Initially when I started studying computer security, I was unaware of the broad scope of the subject. One area that I’ve been particularly interested in as a career is reverse engineering. So what exactly is reverse engineering? Looking at an exact definition it’s the reproduction of another manufacturer’s product following detailed examination of its construction on composition. This holds true for computer programs too, in fact the product in our case is software. This can be useful in the computing security world to understand how systems work and analyze malware.
Programs written in any high level language like C++ or Java are compiled to be turned into executables. However, an intermediary step in this process is linking high level code to assembly language code. Assembly is a low level language that is rarely programmed in today, but it’s the fundamental code that is understood by a computer’s processor. For a reverse engineer, knowing assembly code is crucial in understanding how an executable works. If you do not possess the original source code dissembling the executable to assembly language is possible, analysis on the assembly code can continue from there. Compiled code is normally incompressible to a normal programmer, but using this process a reverse engineer can dissemble a program analyze its assembly code and can see how it works from there. There are many resources such as radare2, gdb, and binary ninja that dissemble and help you understand executable code. I am particularly interested in this area because I like low level programming and understanding how computers work.

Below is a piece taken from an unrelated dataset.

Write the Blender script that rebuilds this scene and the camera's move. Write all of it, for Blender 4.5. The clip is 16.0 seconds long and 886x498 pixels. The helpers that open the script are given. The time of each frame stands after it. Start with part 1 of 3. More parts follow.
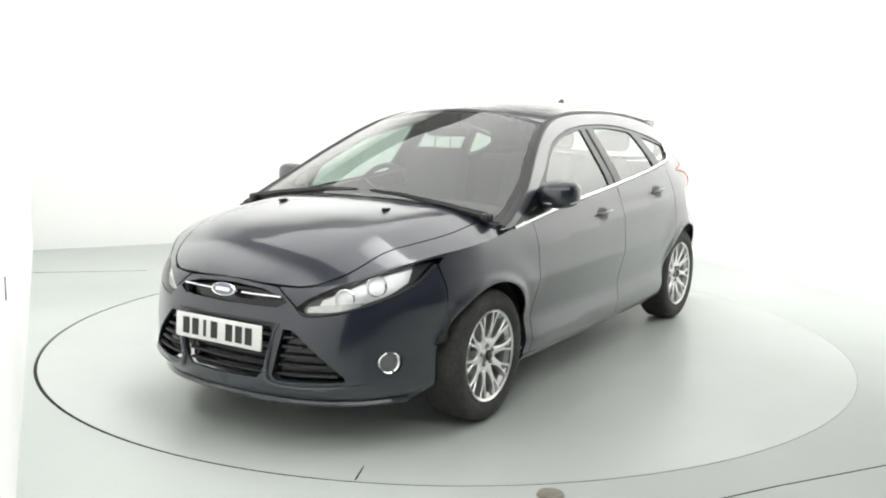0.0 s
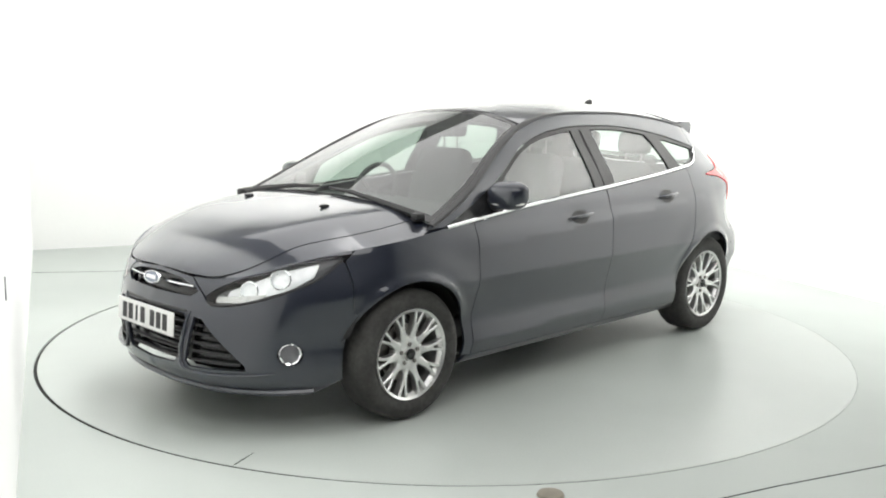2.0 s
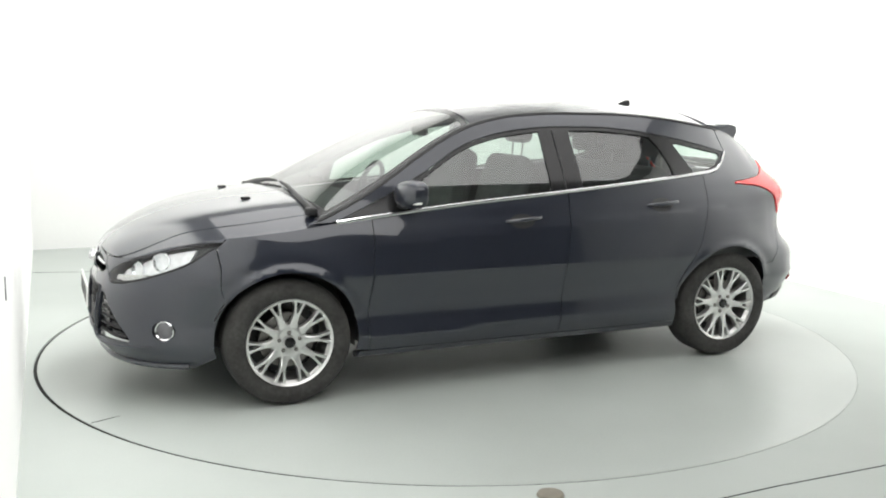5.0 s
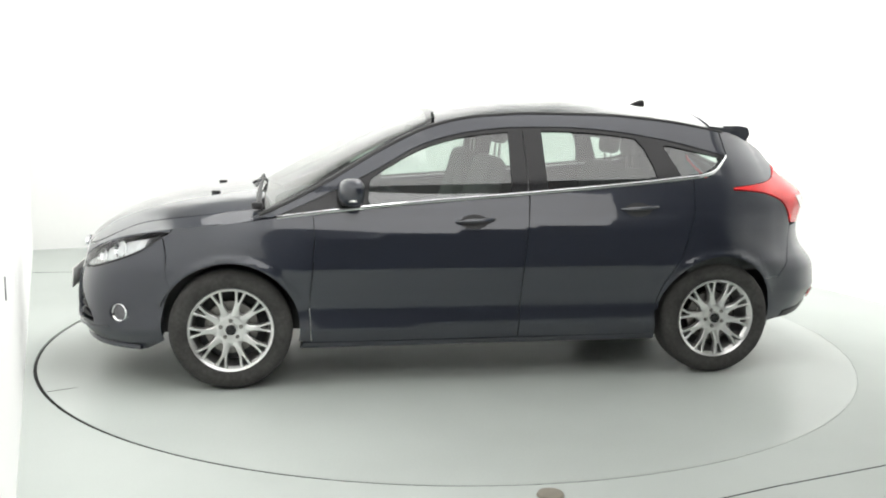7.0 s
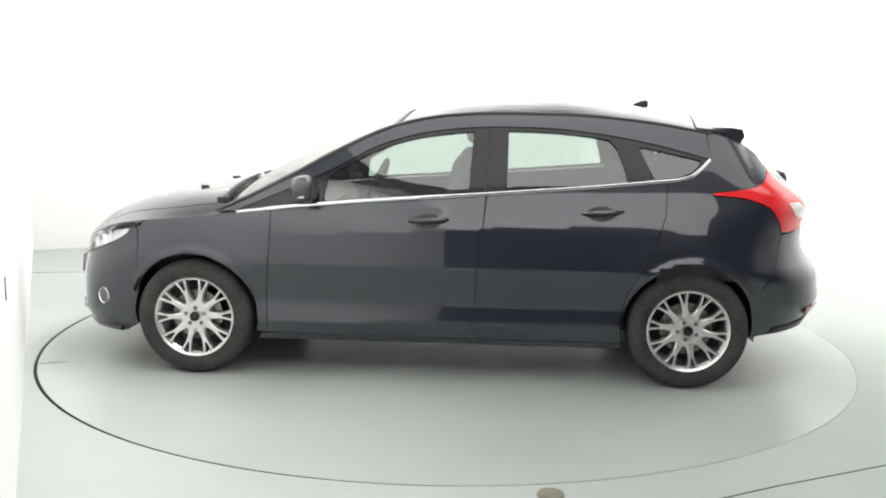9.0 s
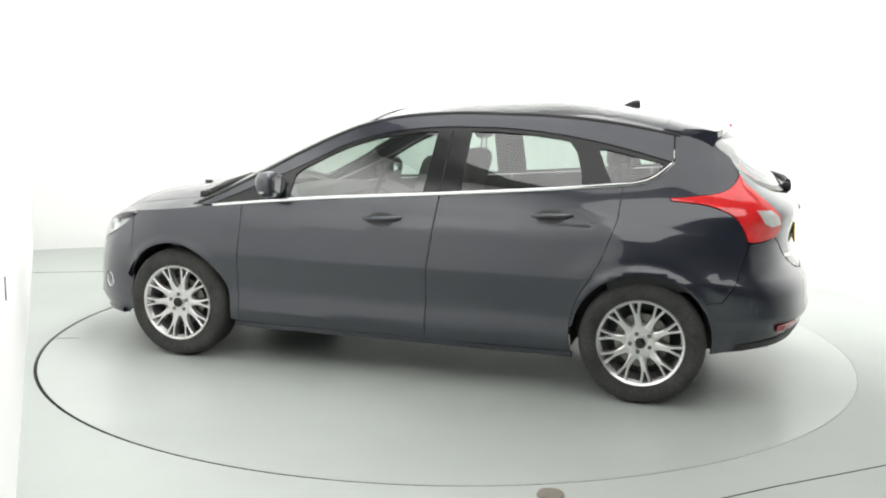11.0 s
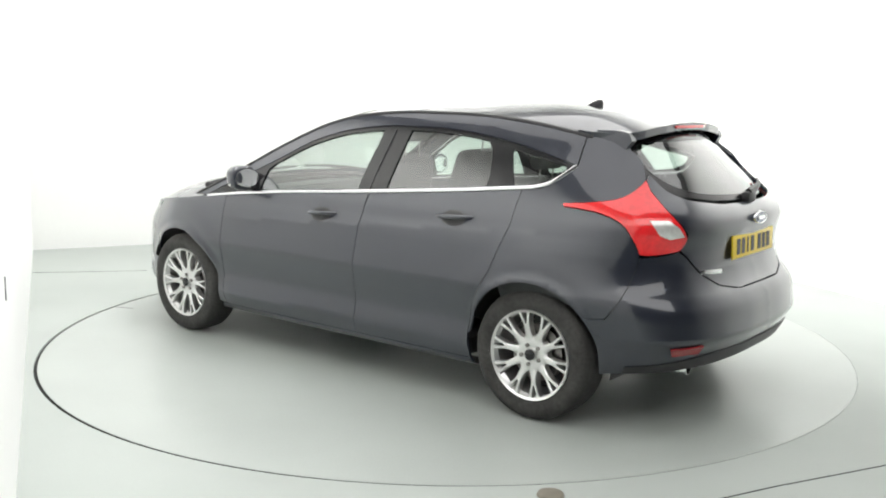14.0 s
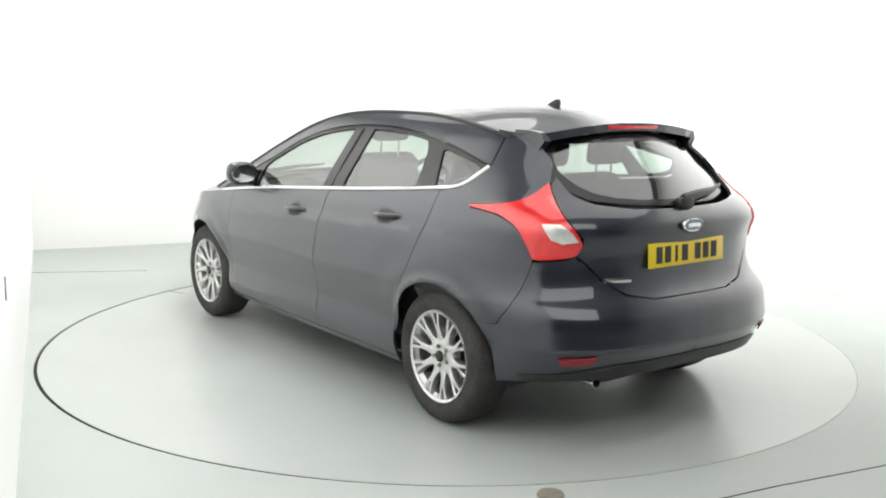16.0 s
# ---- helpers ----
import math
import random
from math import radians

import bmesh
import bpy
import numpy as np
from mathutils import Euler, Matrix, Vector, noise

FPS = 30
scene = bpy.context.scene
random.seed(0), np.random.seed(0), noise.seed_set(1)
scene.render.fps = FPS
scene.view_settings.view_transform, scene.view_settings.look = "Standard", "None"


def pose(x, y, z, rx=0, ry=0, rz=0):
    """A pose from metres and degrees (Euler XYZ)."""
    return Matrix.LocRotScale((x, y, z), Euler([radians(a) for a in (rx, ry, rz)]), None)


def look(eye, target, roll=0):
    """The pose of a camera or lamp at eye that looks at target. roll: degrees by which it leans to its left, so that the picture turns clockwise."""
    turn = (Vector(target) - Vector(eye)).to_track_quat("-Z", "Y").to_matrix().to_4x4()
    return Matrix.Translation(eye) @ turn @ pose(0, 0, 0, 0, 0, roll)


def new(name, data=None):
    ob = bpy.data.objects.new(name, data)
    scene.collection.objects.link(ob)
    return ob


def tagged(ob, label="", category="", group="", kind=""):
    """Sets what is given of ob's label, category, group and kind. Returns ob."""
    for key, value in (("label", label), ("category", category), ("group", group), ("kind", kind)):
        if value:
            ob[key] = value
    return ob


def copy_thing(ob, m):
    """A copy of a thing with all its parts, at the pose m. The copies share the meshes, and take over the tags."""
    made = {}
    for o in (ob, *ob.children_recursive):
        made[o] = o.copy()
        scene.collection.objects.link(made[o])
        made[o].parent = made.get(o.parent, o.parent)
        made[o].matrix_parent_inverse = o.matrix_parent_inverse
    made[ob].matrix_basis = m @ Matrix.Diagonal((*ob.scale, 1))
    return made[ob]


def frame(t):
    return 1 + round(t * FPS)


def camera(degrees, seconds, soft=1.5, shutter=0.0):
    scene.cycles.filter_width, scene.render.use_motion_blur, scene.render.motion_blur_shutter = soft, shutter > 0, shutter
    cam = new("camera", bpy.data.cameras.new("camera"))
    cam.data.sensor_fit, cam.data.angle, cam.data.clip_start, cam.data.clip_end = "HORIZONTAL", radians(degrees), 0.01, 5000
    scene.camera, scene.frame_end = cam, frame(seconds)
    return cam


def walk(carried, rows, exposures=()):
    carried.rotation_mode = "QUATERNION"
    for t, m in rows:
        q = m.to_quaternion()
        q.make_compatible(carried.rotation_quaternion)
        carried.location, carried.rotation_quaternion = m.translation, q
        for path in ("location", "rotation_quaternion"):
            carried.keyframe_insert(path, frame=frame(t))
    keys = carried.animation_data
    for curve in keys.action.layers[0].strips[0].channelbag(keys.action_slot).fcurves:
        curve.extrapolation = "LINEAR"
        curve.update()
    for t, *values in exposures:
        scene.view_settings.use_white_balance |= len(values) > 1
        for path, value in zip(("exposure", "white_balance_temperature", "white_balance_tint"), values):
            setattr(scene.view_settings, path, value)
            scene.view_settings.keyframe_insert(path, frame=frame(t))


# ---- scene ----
from mathutils.geometry import delaunay_2d_cdt

cam = camera(49.97, 16.0, soft=2.0)
_yaw, _pitch = radians(-0.321), radians(-9.09)
EYE = (0.0, -6.0266, 1.5166)
AIM = (EYE[0] + math.sin(_yaw) * math.cos(_pitch), EYE[1] + math.cos(_yaw) * math.cos(_pitch), EYE[2] + math.sin(_pitch))
STAND = look(EYE, AIM, 0.803)
walk(cam, [(0, STAND), (16, STAND)])

# ---- light ----
world = bpy.data.worlds.new("studio_world")
scene.world = world
world.use_nodes = True
world.node_tree.nodes["Background"].inputs[0].default_value = (0.9, 0.95, 1.0, 1)
world.node_tree.nodes["Background"].inputs[1].default_value = 0.15
scene.view_settings.exposure = 0.0


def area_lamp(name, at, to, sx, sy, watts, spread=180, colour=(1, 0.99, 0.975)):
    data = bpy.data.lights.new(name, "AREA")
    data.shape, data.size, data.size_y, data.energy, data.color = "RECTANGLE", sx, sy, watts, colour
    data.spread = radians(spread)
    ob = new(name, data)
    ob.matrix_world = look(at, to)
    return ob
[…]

This knowledge is practical in all forms of the tech industry. Security engineers need to understand the main components to computers to understand malware running on them. With more complicated exploitation techniques becoming more available the need for reverse engineering becomes more important. Although there are many parts to the field of computing security I’ve enjoyed this area especially just because I’ve found it incredibly interesting. Even if I do not pursue reverse engineering as a career it is still extremely important in all careers involving security and computing.